Personal information
- Born: December 7, 1910 Cornwall, Ontario, Canada
- Died: January 15, 1998 (aged 87) Austin, Texas, US

Medal record
Men's athletics
Representing Canada
| Gold medal – first place | 1932 Los Angeles | High jump |

= Duncan McNaughton =

Canadian athlete (1910–1998)

Duncan Anderson McNaughton (December 7, 1910 – January 15, 1998) was a Canadian athlete, who competed mainly in the high jump. He went on to a career in petroleum geology.

== Biography ==
McNaughton was born in Cornwall, Ontario, and grew up in Vancouver, British Columbia. At the 1930 British Empire Games he finished fourth in the high jump event. He competed for Canada in the 1932 Summer Olympics, held in Los Angeles, United States, in the high jump where he won the gold medal. Bob Van Osdel, who took home the silver medal, was a close friend and teammate from the University of Southern California. Van Osdel helped coach McNaughton to his win during the final minutes of the competition. Later, in 1933 when McNaughton's medal was stolen from his car, Van Osdel—then a dentist—made a replica to replace it with a cast of his silver medal. The men remained friends until Van Osdel's death in 1987; McNaughton stayed in contact with his widow until his death in 1998.

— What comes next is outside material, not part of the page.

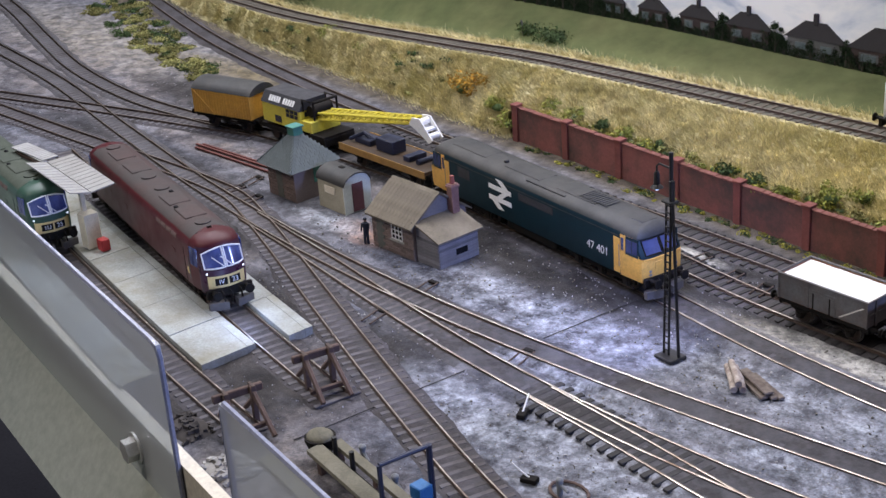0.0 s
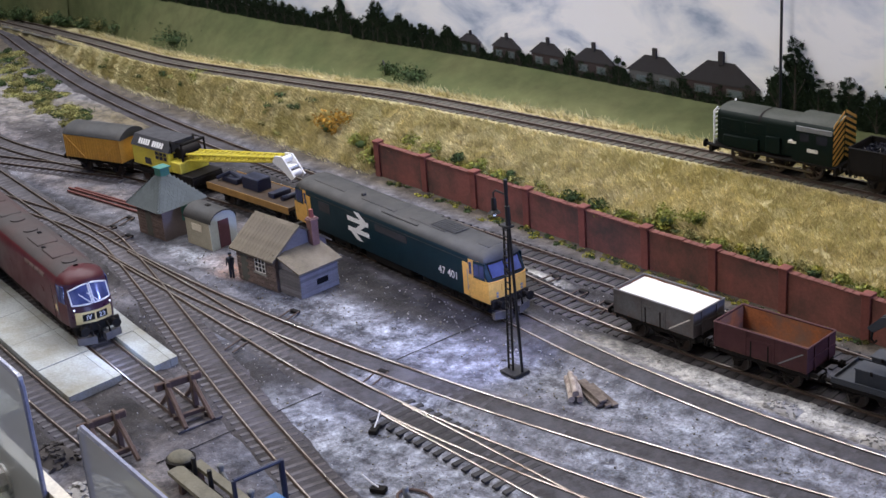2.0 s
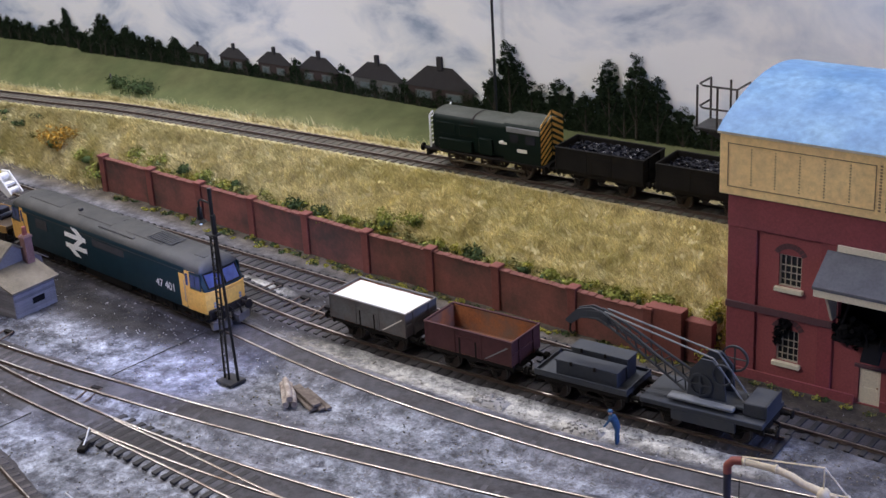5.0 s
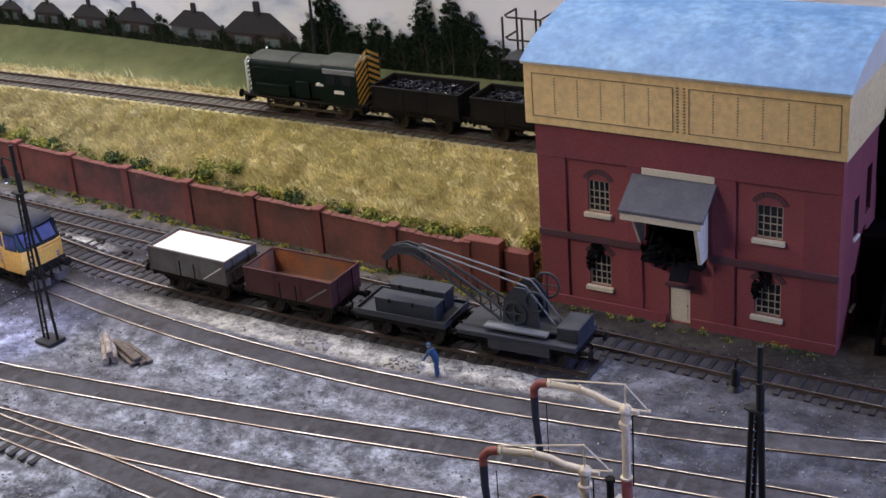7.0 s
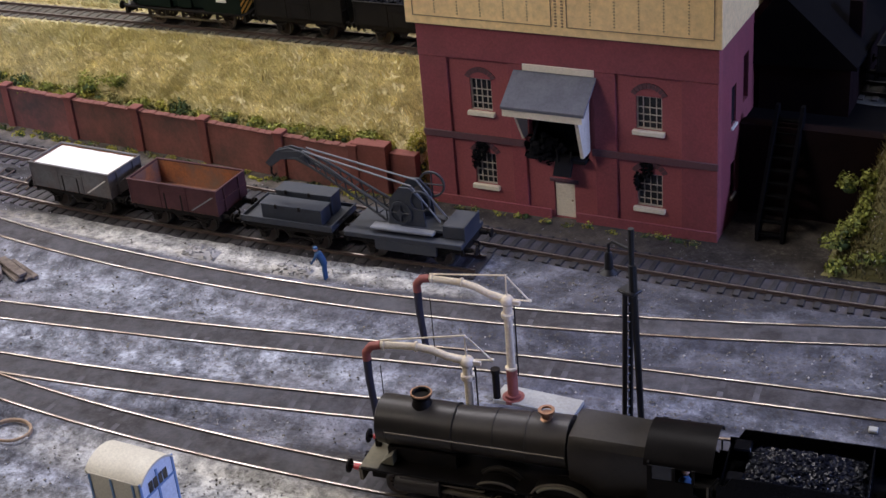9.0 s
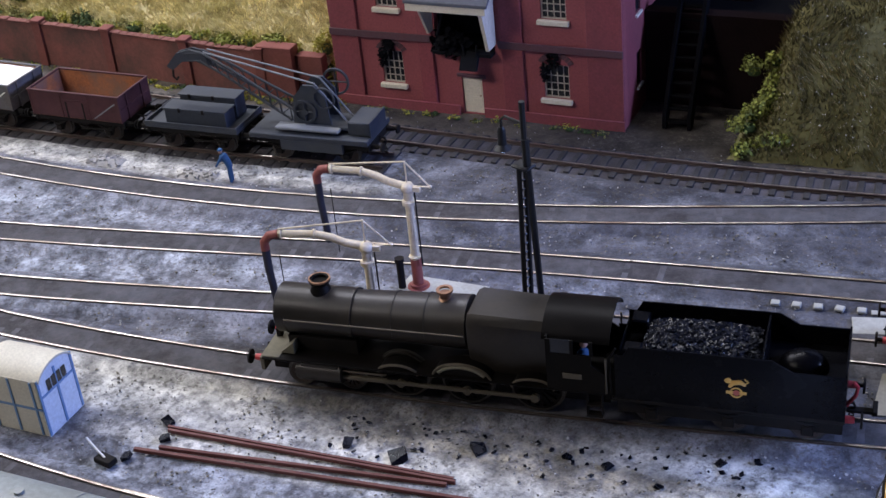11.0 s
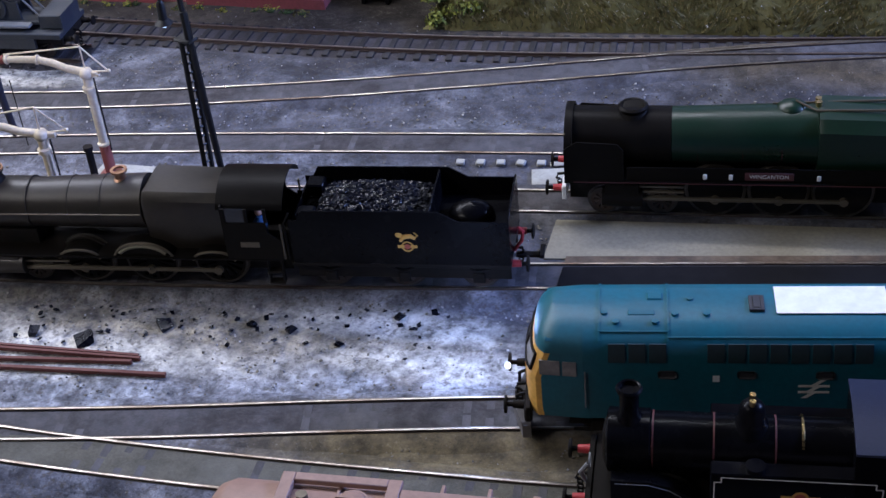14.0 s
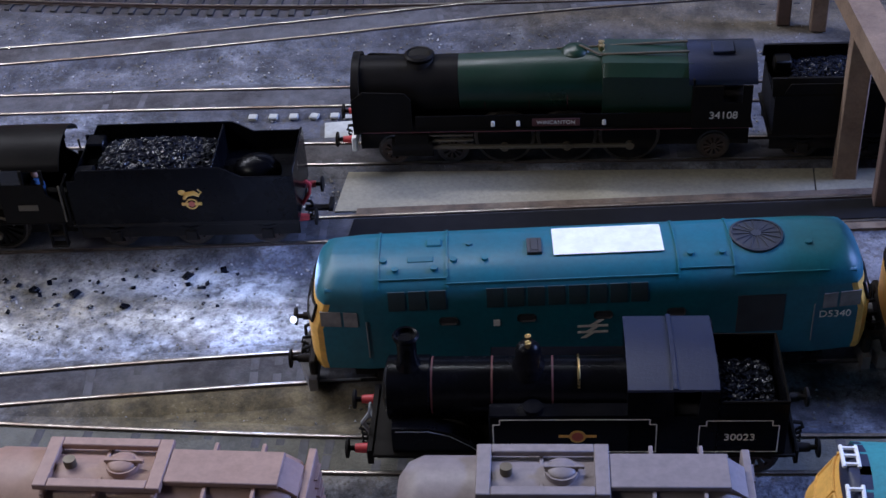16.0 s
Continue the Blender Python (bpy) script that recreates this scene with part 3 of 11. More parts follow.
def lay_track(name, pts, bed=True):
    label = "steel railway track half buried in ash" if name in BURIED else "steel railway track on dark timber sleepers"
    tr = thing("railway_track", label, "railway track", group="tracks of the yard")
    for side in (1, -1):
        prof = [(-0.07, -0.17), (0.07, -0.17), (0.07, -0.145), (0.030, -0.12), (0.030, -0.06), (0.062, -0.042), (0.062, -0.036), (0.052, -0.013), (0.030, -0.002), (0.0, 0.0), (-0.030, -0.002), (-0.052, -0.013), (-0.062, -0.036), (-0.062, -0.042), (-0.030, -0.06), (-0.030, -0.12), (-0.07, -0.145)]
        sh = Shape()
        rings = []
        for x, y, z, h in pts[::2] + [pts[-1]]:
            nx, ny_ = -math.sin(h), math.cos(h)
            rings.append([(x + nx * (side * 0.64 + u), y + ny_ * (side * 0.64 + u), z + w) for u, w in prof])
        sh.loft(rings)
        n = len(prof)
        for k in range(len(sh.f) - 2):
            worn = name in BURIED or name == "wagon"
            if (7 if worn else 8) <= k % n <= (10 if worn else 9):
                sh.k[k] = 1
        part("rail", sh, ["rail_rust", "rail_steel"], tr, "steel rail with a polished top")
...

McNaughton studied geology at the University of Southern California and went on to receive a Master's degree from the California Institute of Technology. He worked for the Geological Survey of Canada, then explored for oil in South America and later served with the Royal Canadian Air Force during World War II. He received a PhD in geology from USC and was also an assistant professor of geology there. McNaughton later helped initiate oil and gas exploration in the Amadeus Basin of central Australia and Palm Valley.

McNaughton died at his home in Austin, Texas in 1998.

== Honors ==
McNaughton was inducted into the Canada's Sports Hall of Fame in 1955. An annual grant is awarded in his name to a graduate student by the American Association of Petroleum Geologists.